» Instructions to follow
Look below and pull out each line with the word "target".

== Data provided ==

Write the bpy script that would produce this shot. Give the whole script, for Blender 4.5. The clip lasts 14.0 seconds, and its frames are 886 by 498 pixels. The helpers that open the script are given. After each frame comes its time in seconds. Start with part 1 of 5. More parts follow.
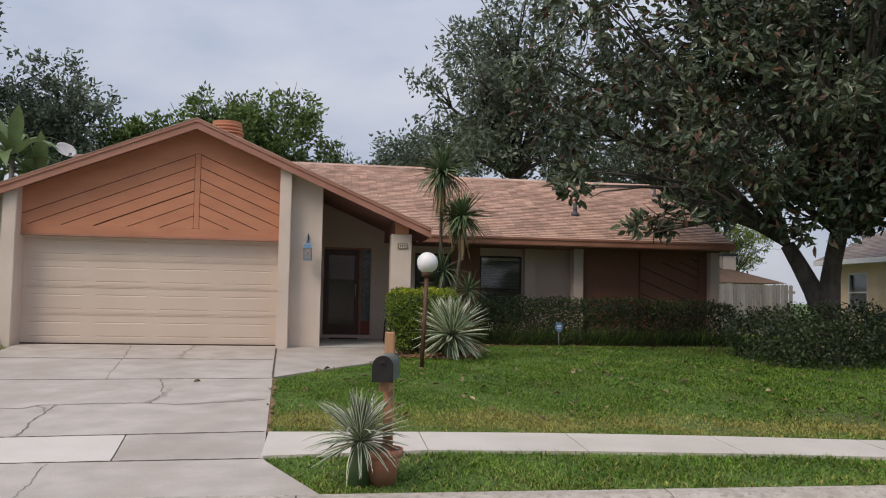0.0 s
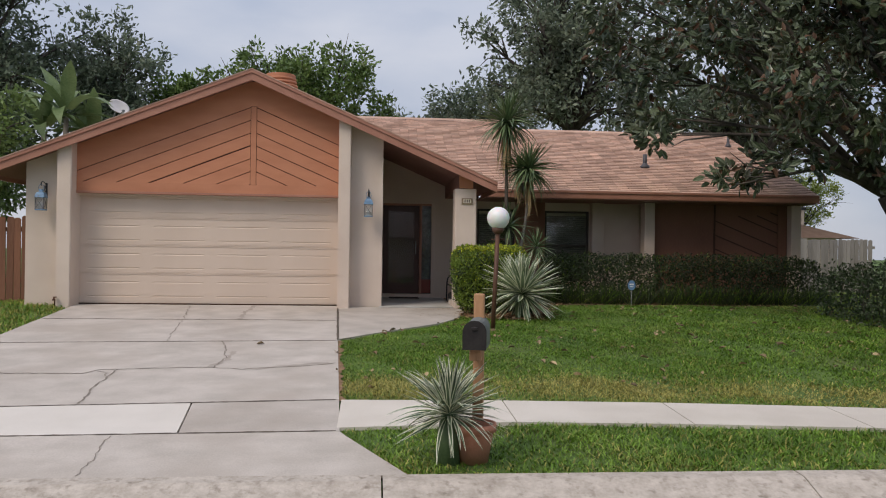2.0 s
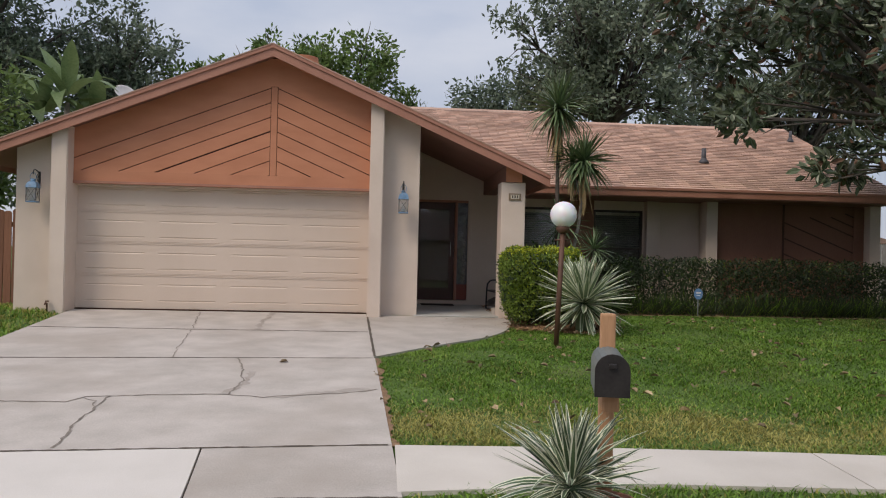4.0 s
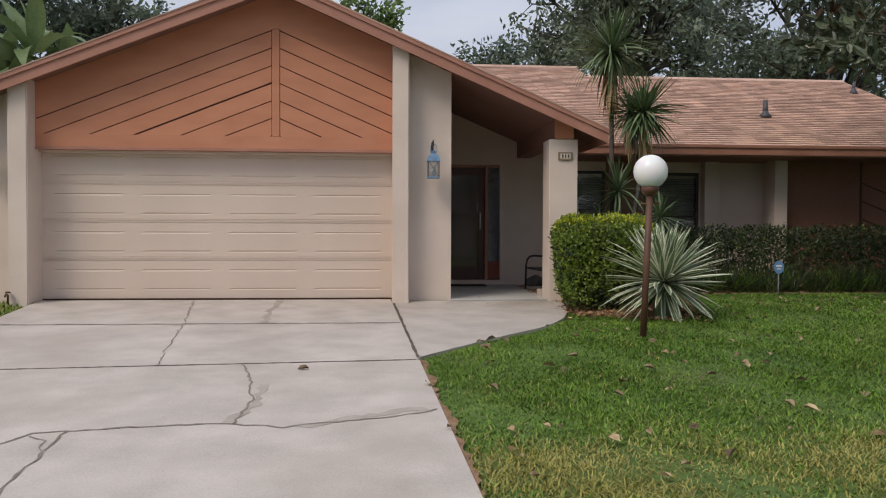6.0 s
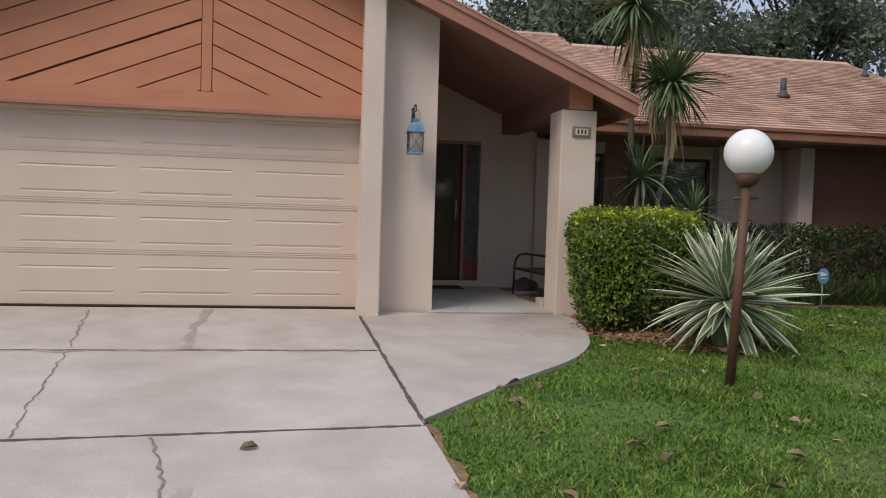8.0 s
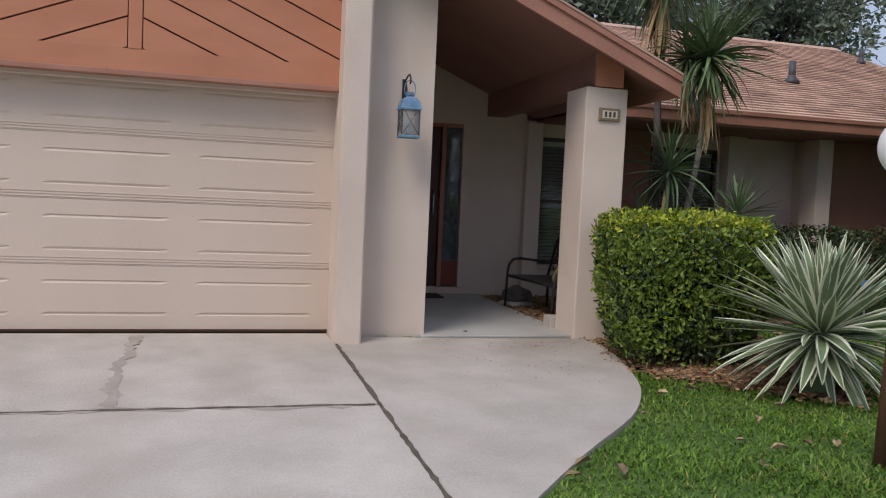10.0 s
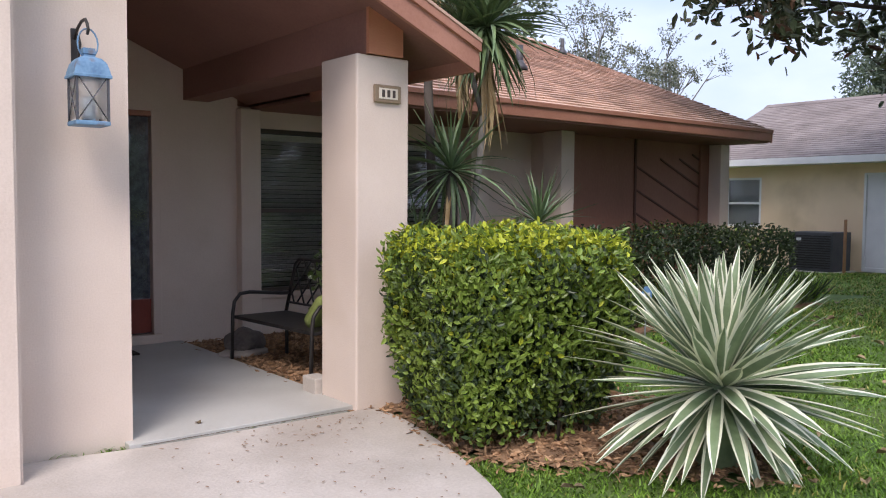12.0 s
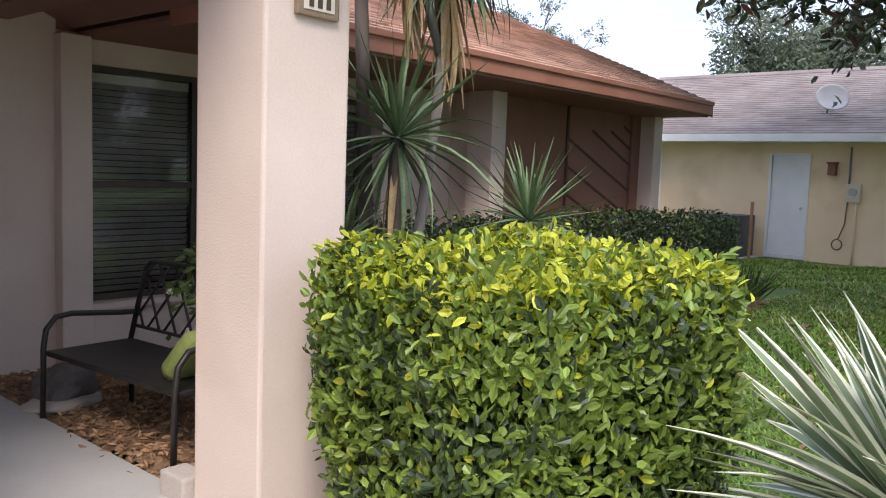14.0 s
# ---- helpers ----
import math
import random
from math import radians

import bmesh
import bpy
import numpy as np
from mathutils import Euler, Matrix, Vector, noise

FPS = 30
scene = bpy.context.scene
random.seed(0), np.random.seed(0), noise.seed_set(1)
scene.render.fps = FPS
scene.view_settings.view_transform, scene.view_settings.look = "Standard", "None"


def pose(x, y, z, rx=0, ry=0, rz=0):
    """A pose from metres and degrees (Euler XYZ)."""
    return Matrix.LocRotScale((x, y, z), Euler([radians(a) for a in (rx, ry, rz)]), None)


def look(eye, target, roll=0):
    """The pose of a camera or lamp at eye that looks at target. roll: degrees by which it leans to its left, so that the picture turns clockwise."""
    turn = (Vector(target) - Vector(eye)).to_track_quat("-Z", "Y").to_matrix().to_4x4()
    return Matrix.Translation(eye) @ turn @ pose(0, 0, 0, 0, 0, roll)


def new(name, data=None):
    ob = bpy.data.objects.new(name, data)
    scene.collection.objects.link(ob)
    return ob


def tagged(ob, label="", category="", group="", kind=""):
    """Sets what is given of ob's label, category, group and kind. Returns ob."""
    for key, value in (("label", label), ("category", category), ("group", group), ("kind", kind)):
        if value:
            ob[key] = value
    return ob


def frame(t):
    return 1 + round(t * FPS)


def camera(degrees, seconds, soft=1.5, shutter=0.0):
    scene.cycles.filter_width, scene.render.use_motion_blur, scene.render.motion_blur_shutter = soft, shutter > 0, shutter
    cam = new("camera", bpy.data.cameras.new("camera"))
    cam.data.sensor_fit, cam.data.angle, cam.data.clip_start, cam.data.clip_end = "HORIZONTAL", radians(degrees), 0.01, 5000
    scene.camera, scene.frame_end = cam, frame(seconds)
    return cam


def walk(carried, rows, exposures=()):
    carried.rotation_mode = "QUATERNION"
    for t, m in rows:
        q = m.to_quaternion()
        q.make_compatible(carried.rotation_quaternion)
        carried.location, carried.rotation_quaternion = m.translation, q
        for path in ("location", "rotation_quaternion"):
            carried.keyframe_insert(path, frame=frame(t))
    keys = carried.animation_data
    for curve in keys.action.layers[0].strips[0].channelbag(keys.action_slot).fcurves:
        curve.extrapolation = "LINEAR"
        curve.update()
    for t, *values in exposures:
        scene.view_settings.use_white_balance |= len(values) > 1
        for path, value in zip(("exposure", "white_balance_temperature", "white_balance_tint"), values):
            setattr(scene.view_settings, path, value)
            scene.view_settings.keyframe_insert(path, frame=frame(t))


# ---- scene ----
cam = camera(57.4, 14.0, soft=1.1)
PATH = [
    (0, (0.914, -16.549, 1.084), (1.202, -14.573, 1.198), 1.1),
    (0.5, (0.942, -16.498, 1.084), (1.046, -14.502, 1.163), 1.4),
    (1, (0.925, -16.394, 1.058), (1.023, -14.397, 1.088), 2.1),
    (1.5, (0.785, -16.044, 1.074), (1.002, -14.057, 1.123), 2.2),
    (2, (0.648, -15.733, 1.078), (0.823, -13.741, 1.085), 0.8),
    (2.5, (0.553, -15.208, 1.051), (0.748, -13.217, 1.058), 3.0),
    (3, (0.38, -14.797, 1.088), (0.572, -12.806, 1.107), -0.5),
    (3.5, (0.275, -14.308, 1.104), (0.458, -12.317, 1.136), 0.3),
    (3.7, (0.258, -14.114, 1.086), (0.406, -12.12, 1.102), 1.5),
    (5.8, (-0.165, -11.834, 1.014), (0.034, -9.844, 1.014), -1.0),
    (6, (-0.228, -11.575, 1.002), (-0.063, -9.583, 0.955), 0.2),
    (6.5, (-0.341, -10.959, 1.015), (-0.037, -8.984, 0.914), -0.7),
    (7, (-0.396, -10.39, 0.975), (-0.047, -8.421, 0.934), 0.9),
    (7.2, (-0.444, -10.056, 0.999), (-0.103, -8.088, 0.898), 2.3),
    (9.3, (-0.837, -7.663, 1.184), (-0.489, -5.694, 1.203), 0.4),
    (9.5, (-0.882, -7.489, 1.192), (-0.581, -5.512, 1.235), 2.0),
    (10, (-0.909, -6.976, 1.224), (-0.385, -5.05, 1.101), 2.6),
    (10.5, (-0.856, -6.33, 1.298), (0.063, -4.558, 1.175), 2.2),
    (11, (-0.94, -5.67, 1.356), (0.048, -3.934, 1.256), 4.1),
    (11.5, (-0.791, -5.133, 1.295), (0.479, -3.598, 1.113), 1.4),
    (12, (-0.608, -4.56, 1.347), (0.644, -3.005, 1.235), 0.4),
    (12.5, (-0.399, -4.02, 1.397), (1.001, -2.599, 1.264), -1.7),
    (13, (-0.12, -3.591, 1.404), (1.3, -2.191, 1.249), -0.5),
    (13.5, (0.167, -2.979, 1.413), (1.694, -1.7, 1.226), 1.0),
    (14, (0.419, -2.589, 1.44), (1.926, -1.287, 1.25), 2.1),
]
walk(cam, [(t, look(eye, target, roll)) for t, eye, target, roll in PATH],
     [(0, 0.05, 7300, 14), (7, 0.10, 7200, 14), (9.5, 0.14, 6750, 14), (10, 0.12, 6700, 14), (10.5, 0.44, 6650, 16), (11, 0.42, 6650, 17), (11.5, 0.72, 6650, 17.5), (12.5, 0.98, 6650, 18), (14, 1.22, 6700, 18)])

# ---------- sky and sun ----------
world = bpy.data.worlds.new("sky")
scene.world = world
world.use_nodes = True
wn, wl = world.node_tree.nodes, world.node_tree.links
sky = wn.new("ShaderNodeTexSky")
sky.sky_type, sky.sun_disc = "NISHITA", False
sky.sun_elevation, sky.sun_rotation = radians(48.4), radians(227)
sky_gain = wn.new("ShaderNodeVectorMath")
sky_gain.operation = "SCALE"
sky_gain.inputs["Scale"].default_value = 0.09
wl.new(sky.outputs[0], sky_gain.inputs[0])
wco = wn.new("ShaderNodeTexCoord")
wmap = wn.new("ShaderNodeMapping")
wmap.inputs["Scale"].default_value = (1.0, 1.0, 2.6)
wl.new(wco.outputs["Generated"], wmap.inputs[0])
wnoise = wn.new("ShaderNodeTexNoise")
wnoise.inputs["Scale"].default_value, wnoise.inputs["Detail"].default_value = 2.6, 7
wl.new(wmap.outputs[0], wnoise.inputs["Vector"])
wramp = wn.new("ShaderNodeValToRGB")
wramp.color_ramp.elements[0].position, wramp.color_ramp.elements[0].color = 0.36, (0.385, 0.49, 0.69, 1)
wramp.color_ramp.elements[1].position, wramp.color_ramp.elements[1].color = 0.68, (0.62, 0.70, 0.85, 1)
wl.new(wnoise.outputs[0], wramp.inputs[0])
wmix = wn.new("ShaderNodeMix")
wmix.data_type = "RGBA"
wmix.inputs["Factor"].default_value = 0.86
wl.new(sky_gain.outputs[0], wmix.inputs[6])
wl.new(wramp.outputs[0], wmix.inputs[7])
wsep = wn.new("ShaderNodeSeparateXYZ")
wl.new(wco.outputs["Generated"], wsep.inputs[0])
wdome = wn.new("ShaderNodeMapRange")
wdome.inputs["From Min"].default_value, wdome.inputs["From Max"].default_value = 0.0, 1.0
wdome.inputs["To Min"].default_value, wdome.inputs["To Max"].default_value = 0.86, 1.45
wl.new(wsep.outputs["Z"], wdome.inputs["Value"])
wscale = wn.new("ShaderNodeVectorMath")
wscale.operation = "SCALE"
wl.new(wmix.outputs[2], wscale.inputs[0])
wl.new(wdome.outputs[0], wscale.inputs["Scale"])
wl.new(wscale.outputs[0], wn["Background"].inputs["Color"])
wn["Background"].inputs["Strength"].default_value = 1.0

sun = new("sun", bpy.data.lights.new("sun", "SUN"))
sun.data.energy, sun.data.angle, sun.data.color = 1.6, radians(24), (1.0, 0.94, 0.86)
sun.matrix_world = look((-10.5, -9.8, 16.2), (0, 0, 0))


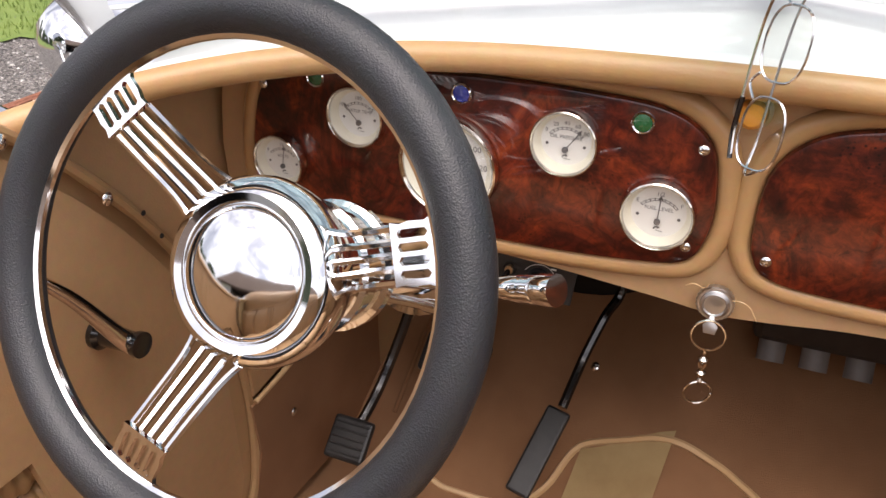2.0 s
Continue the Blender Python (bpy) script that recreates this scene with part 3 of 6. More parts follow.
FOLDS = [(0.05, 0.030, 0.9, 0.10), (0.15, 0.022, 0.6, -0.03), (0.24, 0.034, 1.0, 0.07), (0.345, 0.026, 0.85, -0.05), (0.43, 0.030, 1.1, 0.06), (0.525, 0.024, 0.7, 0.09),
         (0.61, 0.034, 1.0, -0.04), (0.715, 0.022, 0.65, 0.03), (0.79, 0.028, 0.9, -0.06), (0.88, 0.030, 0.8, 0.02), (0.96, 0.024, 0.7, -0.02)]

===

» Response
def look(eye, target, roll=0):
    """The pose of a camera or lamp at eye that looks at target. roll: degrees by which it leans to its left, so that the picture turns clockwise."""
    turn = (Vector(target) - Vector(eye)).to_track_quat("-Z", "Y").to_matrix().to_4x4()
walk(cam, [(t, look(eye, target, roll)) for t, eye, target, roll in PATH],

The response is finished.